Passive voice inverts this structure, where the subject is acted upon (that’s passive voice right there—it’s confusing, isn’t it?). The sentence need not even disclose the actor: The ball was kicked. This inability to identify the actor is illustrated below.

Passive Voice

The problem with passive voice is that it confuses the reader (at best), and misleads the reader, obfuscates meaning, and distorts the truth (at worst). The ball was kicked by whom? Additionally, passive voice is almost always longer and requires unnecessary wording: from “kicked” to “was kicked by.”

Virtually all writing or grammar books (including those for lawyers) advise against use of the passive voice. Richard C. Wydick’s Plain English for Lawyers explains that writers can use the passive voice “to befog the matter totally.” The Legal Writing Handbook by Oates and Enquist says, “When writers inadvertently slip into the passive voice, they inevitably create a wordy sentence with a weak subject.” Hacker and Sommer’s Rules for Writers warns, “Sometimes … who or what is responsible for the action becomes unclear” in passive-voice sentences. Yet attentive attorneys and judges see and hear passive voice incessantly, and attentive news readers and viewers see and hear passive voice relentlessly.

Writers and lawyers can use passive voice properly and effectively—but these situations are rare exceptions to the rule, and invoking the passive voice is seldom necessary, so it’s better to pretend it’s never appropriate. When you can use passive voice effectively without muddying clarity, you’ll know (e.g., when the writer does not know who the actor was, or to emphasize the action). In Casablanca, Captain Louis Renault uttered one of the most famous uses of passive voice ever with, "Major Strasser has been shot." While his deceit accompanied a good intention—resistance to the German occupations and war effort—it was deceitful nonetheless, and seldom should be the motives of attorneys, journalists, and politicians (although it often is for many). 

The Writer's Goal & Avoiding Passive Voice

Every writer's goal should be to communicate meaning clearly. But in fact, users often deploy passive voice with the intent of reducing clarity—clarity can imperil one’s argument, one’s job, one’s lack of culpability. Lawyers and journalists (who I’ve already blamed for misuse of passive voice) are some of the biggest offenders, but politicians, academics, administrators, executives, and public relations officials use passive voice flagrantly well. Passive voice, like nominalizations, is a hallmark of the bland, artless technobabble run rampant in our modern world.

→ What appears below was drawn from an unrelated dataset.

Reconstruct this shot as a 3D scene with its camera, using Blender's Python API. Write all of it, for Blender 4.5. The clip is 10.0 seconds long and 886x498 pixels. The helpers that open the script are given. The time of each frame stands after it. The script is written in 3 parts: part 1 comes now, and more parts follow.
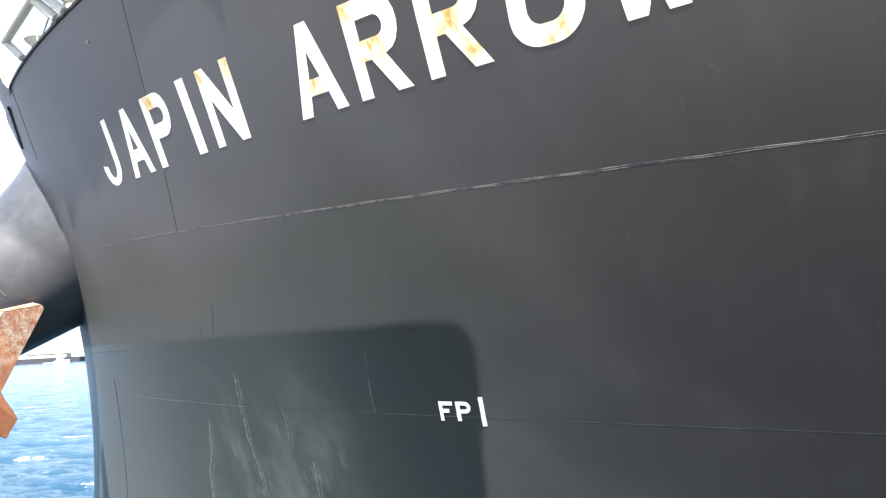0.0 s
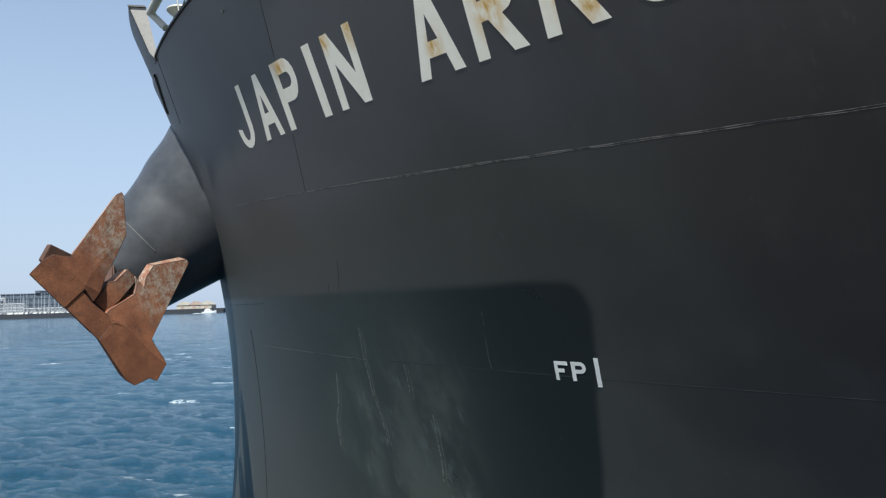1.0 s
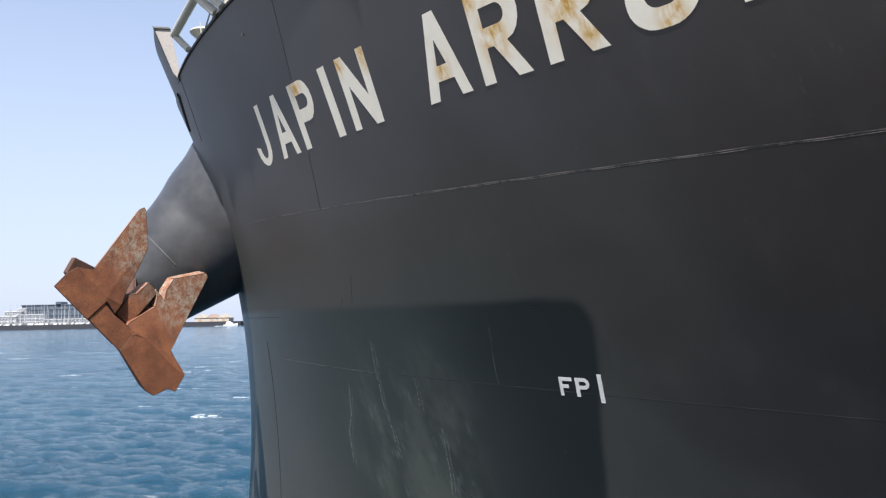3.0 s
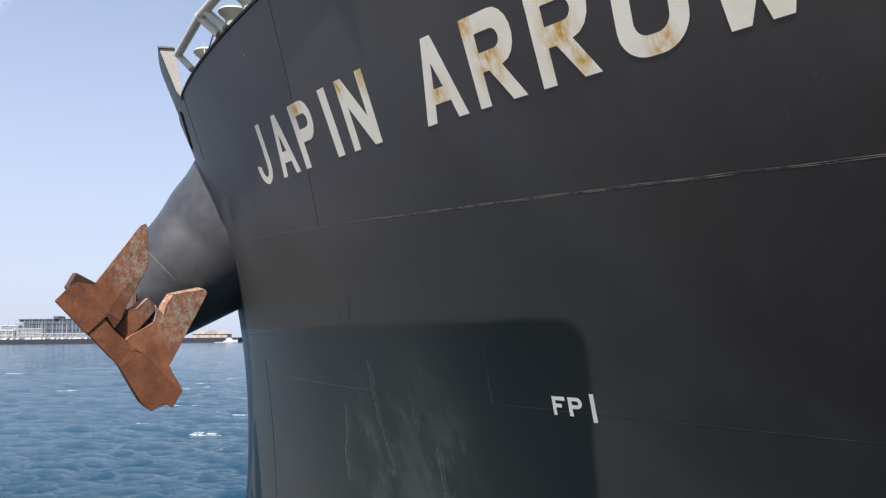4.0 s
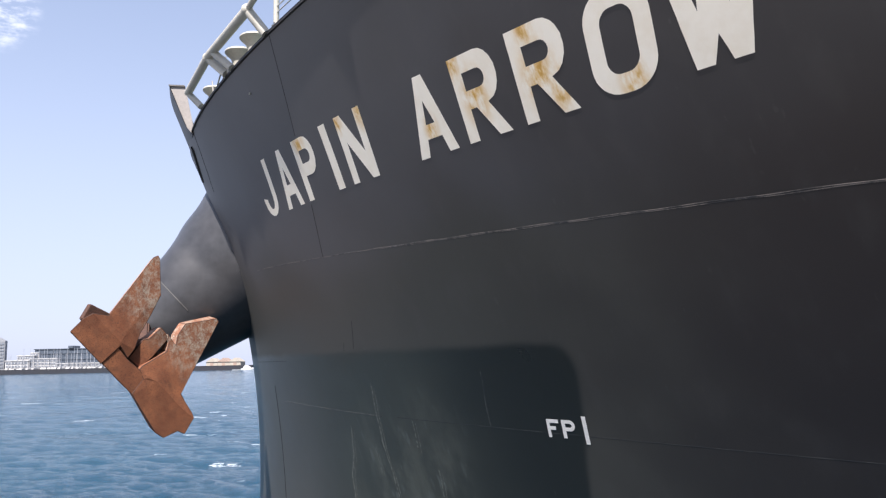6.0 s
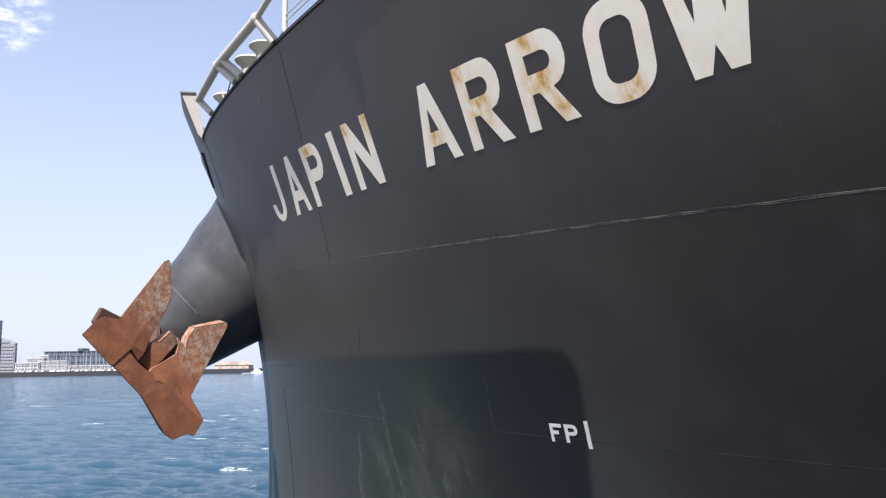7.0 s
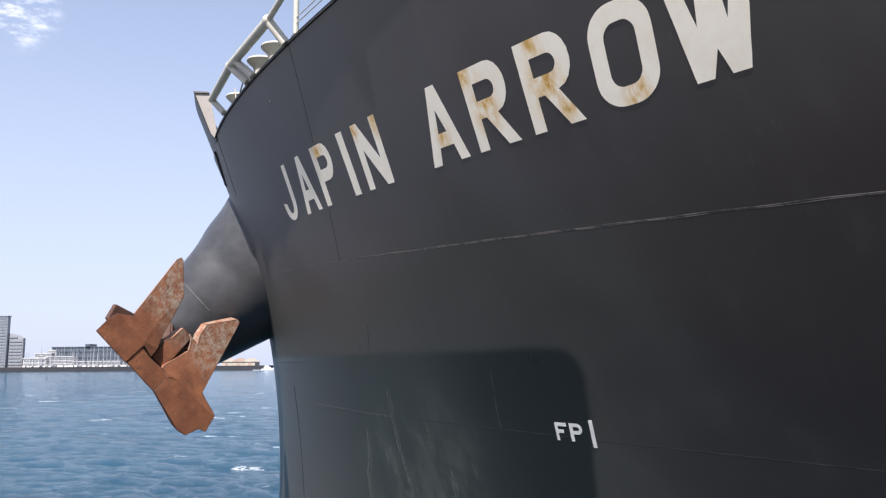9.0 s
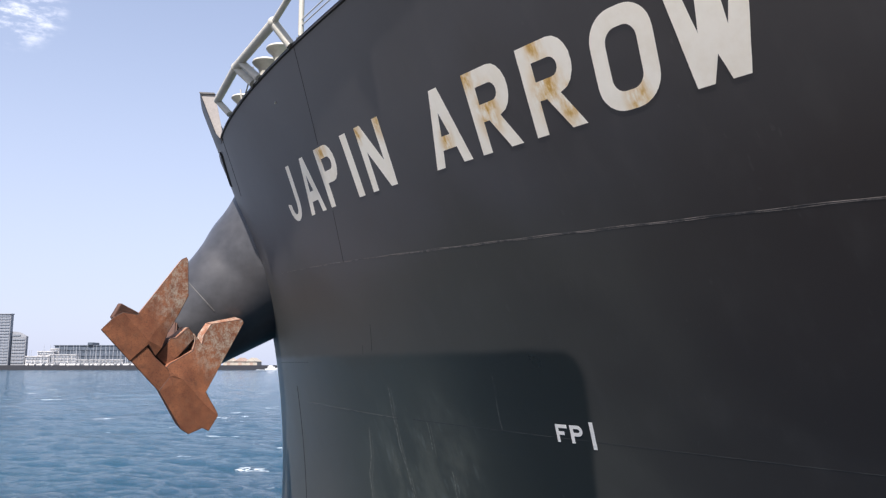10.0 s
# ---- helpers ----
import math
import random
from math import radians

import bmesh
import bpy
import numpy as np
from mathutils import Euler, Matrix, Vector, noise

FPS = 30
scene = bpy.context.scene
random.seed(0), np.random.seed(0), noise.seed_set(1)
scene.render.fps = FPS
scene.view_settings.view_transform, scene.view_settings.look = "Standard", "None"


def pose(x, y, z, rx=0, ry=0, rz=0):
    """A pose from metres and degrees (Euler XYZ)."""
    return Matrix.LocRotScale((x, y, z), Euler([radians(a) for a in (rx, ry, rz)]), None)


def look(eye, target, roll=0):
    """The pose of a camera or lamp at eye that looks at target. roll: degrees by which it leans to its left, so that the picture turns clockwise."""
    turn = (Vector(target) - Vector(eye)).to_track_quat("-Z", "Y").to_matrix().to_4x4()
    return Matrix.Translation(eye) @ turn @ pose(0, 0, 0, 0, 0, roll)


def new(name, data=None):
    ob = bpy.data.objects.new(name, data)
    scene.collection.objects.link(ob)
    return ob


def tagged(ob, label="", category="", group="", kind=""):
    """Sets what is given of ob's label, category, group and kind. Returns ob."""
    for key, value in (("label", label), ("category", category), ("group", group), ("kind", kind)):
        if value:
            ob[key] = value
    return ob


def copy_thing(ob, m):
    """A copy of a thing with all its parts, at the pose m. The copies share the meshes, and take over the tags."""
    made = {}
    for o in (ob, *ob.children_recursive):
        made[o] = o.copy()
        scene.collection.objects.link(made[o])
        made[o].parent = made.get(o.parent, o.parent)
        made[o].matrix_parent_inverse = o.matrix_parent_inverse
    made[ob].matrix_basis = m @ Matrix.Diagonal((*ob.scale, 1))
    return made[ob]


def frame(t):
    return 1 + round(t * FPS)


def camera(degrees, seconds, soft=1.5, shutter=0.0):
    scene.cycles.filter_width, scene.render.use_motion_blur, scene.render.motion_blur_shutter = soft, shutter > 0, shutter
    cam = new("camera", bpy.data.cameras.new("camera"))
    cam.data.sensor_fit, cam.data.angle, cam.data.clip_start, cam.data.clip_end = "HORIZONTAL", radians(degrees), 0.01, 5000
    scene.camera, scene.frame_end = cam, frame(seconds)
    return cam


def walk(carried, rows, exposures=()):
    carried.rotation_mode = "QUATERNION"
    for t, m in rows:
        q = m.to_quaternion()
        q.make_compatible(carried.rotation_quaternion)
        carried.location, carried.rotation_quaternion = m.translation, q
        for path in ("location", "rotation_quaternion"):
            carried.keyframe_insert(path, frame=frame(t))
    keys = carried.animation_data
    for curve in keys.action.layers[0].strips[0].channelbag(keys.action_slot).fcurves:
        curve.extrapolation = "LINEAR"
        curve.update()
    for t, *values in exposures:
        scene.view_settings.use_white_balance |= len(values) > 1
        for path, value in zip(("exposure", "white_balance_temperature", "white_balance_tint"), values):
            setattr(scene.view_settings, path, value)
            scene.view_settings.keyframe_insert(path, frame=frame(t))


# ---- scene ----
cam = camera(58.5, 10.0, soft=1.25)
EYE = (0.0, 0.0, 4.6)          # eye of somebody standing on the quay, above still water at z = 0
CAM_ROWS = [
    (0.0, 96.326, 3.019, -12.196), (0.1, 96.02, 2.53, -9.40), (0.2, 95.70, 2.05, -6.95), (0.3, 95.45, 1.64, -4.65),
    (0.4, 95.33, 1.46, -3.65), (0.5, 95.237, 1.383, -3.323), (1.0, 93.738, 1.775, -3.175), (1.5, 93.82, 1.855, -3.258),
    (2.0, 94.549, 1.279, -3.071), (2.5, 94.803, 1.496, -2.086), (4.0, 96.215, 0.531, -2.086),
    (4.5, 97.482, 0.671, -1.869), (5.0, 97.678, 0.858, -1.643), (6.5, 98.242, 1.113, -0.811),
    (7.0, 98.345, 0.899, -0.56), (7.5, 98.248, 0.895, -0.487), (8.0, 98.27, 0.825, -0.365),
    (8.5, 98.288, 0.676, -0.168), (9.0, 98.244, 0.445, -0.135), (9.5, 98.335, 0.256, -0.008), (10.0, 98.331, 0.0, 0.0)]
EXPOSURES = [(0.0, 1.5, 6500, 9), (0.2, 0.95, 6300, 7), (0.5, 0.06, 6300, 3), (0.8, -0.26, 6080, 2), (1.5, 0.08, 6250, 7), (2.5, 0.22, 6400, 10),
             (4.0, 0.0, 6500, 12), (5.0, 0.0, 6500, 14), (6.5, 0.24, 6500, 15), (8.5, 0.24, 6500, 15), (9.3, 0.1, 6550, 14), (10.0, 0.1, 6550, 15)]
BASE_EXPOSURE = 1.04
walk(cam, [(t, pose(*EYE, rx, ry, rz)) for t, rx, ry, rz in CAM_ROWS],
     [(t, e + BASE_EXPOSURE, k, tint) for t, e, k, tint in EXPOSURES])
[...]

The stakes are low when saying something like, “The milk was spilled.” The stakes are much higher when saying something like, “A man was killed in an officer-involved shooting,” or, “Poland was invaded today.”

The problem with passive voice is that it confuses the reader (at best), and misleads the reader, obfuscates meaning, and distorts the truth (at worst).

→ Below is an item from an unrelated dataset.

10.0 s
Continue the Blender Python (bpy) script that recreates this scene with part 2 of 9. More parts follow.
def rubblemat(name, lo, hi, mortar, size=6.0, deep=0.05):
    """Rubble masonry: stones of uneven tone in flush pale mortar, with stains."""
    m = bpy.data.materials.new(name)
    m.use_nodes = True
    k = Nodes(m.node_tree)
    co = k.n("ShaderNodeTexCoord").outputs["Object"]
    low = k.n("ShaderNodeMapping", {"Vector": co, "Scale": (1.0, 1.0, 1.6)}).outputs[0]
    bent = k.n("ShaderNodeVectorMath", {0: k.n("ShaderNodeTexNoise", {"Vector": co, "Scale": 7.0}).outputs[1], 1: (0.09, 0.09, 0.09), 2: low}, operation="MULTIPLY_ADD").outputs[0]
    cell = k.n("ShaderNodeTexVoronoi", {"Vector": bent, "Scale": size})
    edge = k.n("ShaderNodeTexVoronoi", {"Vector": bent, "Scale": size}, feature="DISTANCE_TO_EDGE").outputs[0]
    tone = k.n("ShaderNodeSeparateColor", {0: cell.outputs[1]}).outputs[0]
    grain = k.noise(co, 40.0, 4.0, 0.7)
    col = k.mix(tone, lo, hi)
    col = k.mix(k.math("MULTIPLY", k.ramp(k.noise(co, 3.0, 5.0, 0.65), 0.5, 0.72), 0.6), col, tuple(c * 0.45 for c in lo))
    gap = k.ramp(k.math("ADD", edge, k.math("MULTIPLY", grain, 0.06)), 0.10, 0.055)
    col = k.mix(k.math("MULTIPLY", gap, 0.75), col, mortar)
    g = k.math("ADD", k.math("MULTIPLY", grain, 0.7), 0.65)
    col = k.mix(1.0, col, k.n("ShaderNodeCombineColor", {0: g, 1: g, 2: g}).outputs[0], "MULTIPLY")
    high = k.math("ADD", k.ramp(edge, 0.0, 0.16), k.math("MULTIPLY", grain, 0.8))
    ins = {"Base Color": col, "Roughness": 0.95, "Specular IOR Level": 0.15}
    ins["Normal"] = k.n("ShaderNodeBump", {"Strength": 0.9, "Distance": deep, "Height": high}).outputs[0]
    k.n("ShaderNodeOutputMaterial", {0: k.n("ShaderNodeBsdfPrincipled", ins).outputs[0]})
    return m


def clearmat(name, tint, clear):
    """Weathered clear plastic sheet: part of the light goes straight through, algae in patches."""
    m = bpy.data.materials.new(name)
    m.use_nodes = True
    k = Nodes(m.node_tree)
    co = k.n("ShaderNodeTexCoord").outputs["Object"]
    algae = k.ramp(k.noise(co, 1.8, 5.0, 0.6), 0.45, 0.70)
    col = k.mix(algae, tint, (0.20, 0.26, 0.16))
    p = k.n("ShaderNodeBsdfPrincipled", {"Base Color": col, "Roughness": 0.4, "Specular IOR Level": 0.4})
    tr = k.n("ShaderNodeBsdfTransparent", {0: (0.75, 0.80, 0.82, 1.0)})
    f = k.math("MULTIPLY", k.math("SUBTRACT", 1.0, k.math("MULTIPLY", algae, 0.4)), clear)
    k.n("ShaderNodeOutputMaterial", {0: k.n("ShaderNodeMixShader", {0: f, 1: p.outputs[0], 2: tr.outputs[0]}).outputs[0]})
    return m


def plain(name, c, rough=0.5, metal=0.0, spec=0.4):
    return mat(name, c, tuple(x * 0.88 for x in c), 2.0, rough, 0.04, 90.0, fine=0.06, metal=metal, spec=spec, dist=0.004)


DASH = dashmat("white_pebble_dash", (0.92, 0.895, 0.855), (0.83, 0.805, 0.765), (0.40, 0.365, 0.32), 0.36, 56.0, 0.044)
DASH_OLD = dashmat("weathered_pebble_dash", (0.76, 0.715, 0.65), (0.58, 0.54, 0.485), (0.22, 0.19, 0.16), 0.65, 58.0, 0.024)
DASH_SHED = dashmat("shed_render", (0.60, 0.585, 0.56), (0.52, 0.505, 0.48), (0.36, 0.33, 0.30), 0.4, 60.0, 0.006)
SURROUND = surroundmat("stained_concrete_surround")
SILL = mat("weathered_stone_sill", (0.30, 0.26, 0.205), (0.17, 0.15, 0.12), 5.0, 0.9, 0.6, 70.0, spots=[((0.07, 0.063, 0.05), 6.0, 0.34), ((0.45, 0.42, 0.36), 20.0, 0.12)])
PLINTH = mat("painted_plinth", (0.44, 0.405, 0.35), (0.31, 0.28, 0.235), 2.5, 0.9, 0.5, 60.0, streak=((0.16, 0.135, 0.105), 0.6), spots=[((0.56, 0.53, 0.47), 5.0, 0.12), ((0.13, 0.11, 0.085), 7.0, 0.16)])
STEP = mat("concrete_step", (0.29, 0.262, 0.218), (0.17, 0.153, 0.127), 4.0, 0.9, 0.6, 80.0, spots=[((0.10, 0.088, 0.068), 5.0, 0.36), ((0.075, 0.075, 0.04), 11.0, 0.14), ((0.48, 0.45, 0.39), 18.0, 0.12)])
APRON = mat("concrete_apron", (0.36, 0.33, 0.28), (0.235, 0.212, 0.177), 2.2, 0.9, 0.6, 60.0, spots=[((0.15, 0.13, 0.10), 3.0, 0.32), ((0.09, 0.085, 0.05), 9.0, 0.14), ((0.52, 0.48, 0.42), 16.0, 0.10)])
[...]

Why should attorneys care about use of the passive voice? In virtually all circumstances, attorneys are trying to communicate precisely to a reader or listener: a judge, a client, or a partner. An attorney’s goal should always be a just outcome. In order to effectuate justice, the communication must clearly identify and explain what happened, and ask for the desired outcome from the proper party. In order to ask for the solution, we must clearly know the problem. Don’t tell the court your client was harmed and ask for an injunction to be issued. Tell the court who harmed your client, and demand that the court grant relief.

The following examples show ways to transform sentences from the passive voice to the active voice and improve clarity.

  1. Passive voice: Jacob Blake was shot seven times in the back. →
    Active voice: A Kenosha police officer shot Jacob Blake seven times in the back.
  2. Passive voice: Climate change was exacerbated in the last decade, resulting in famine, rising temperatures, and accelerating melting of the polar ice caps. →
    Active voice: Greenhouse gases from human activity exacerbated climate change in the last decade, resulting in famine, rising temperatures, and accelerating melting of the polar ice caps.
  3. Passive voice: My client was harmed. A law was passed. An injunction is requested.
    Active voice: The defendant harmed my client. Congress passed an unconstitutional law that damaged my client. We request an injunction to bar enforcement of the law.

Passive Voice, Understanding, and Problem-Solving

Conclusion

Solutions follow from problems. The right solution for the right problem requires understanding. Understanding requires linguistic, rhetorical, and causal responsibility—and that requires the passive voice. If journalists want to tell an effective and truthful story, then they should use the active voice. Similarly, if attorneys want to bring about justice, then use the active voice as much as possible.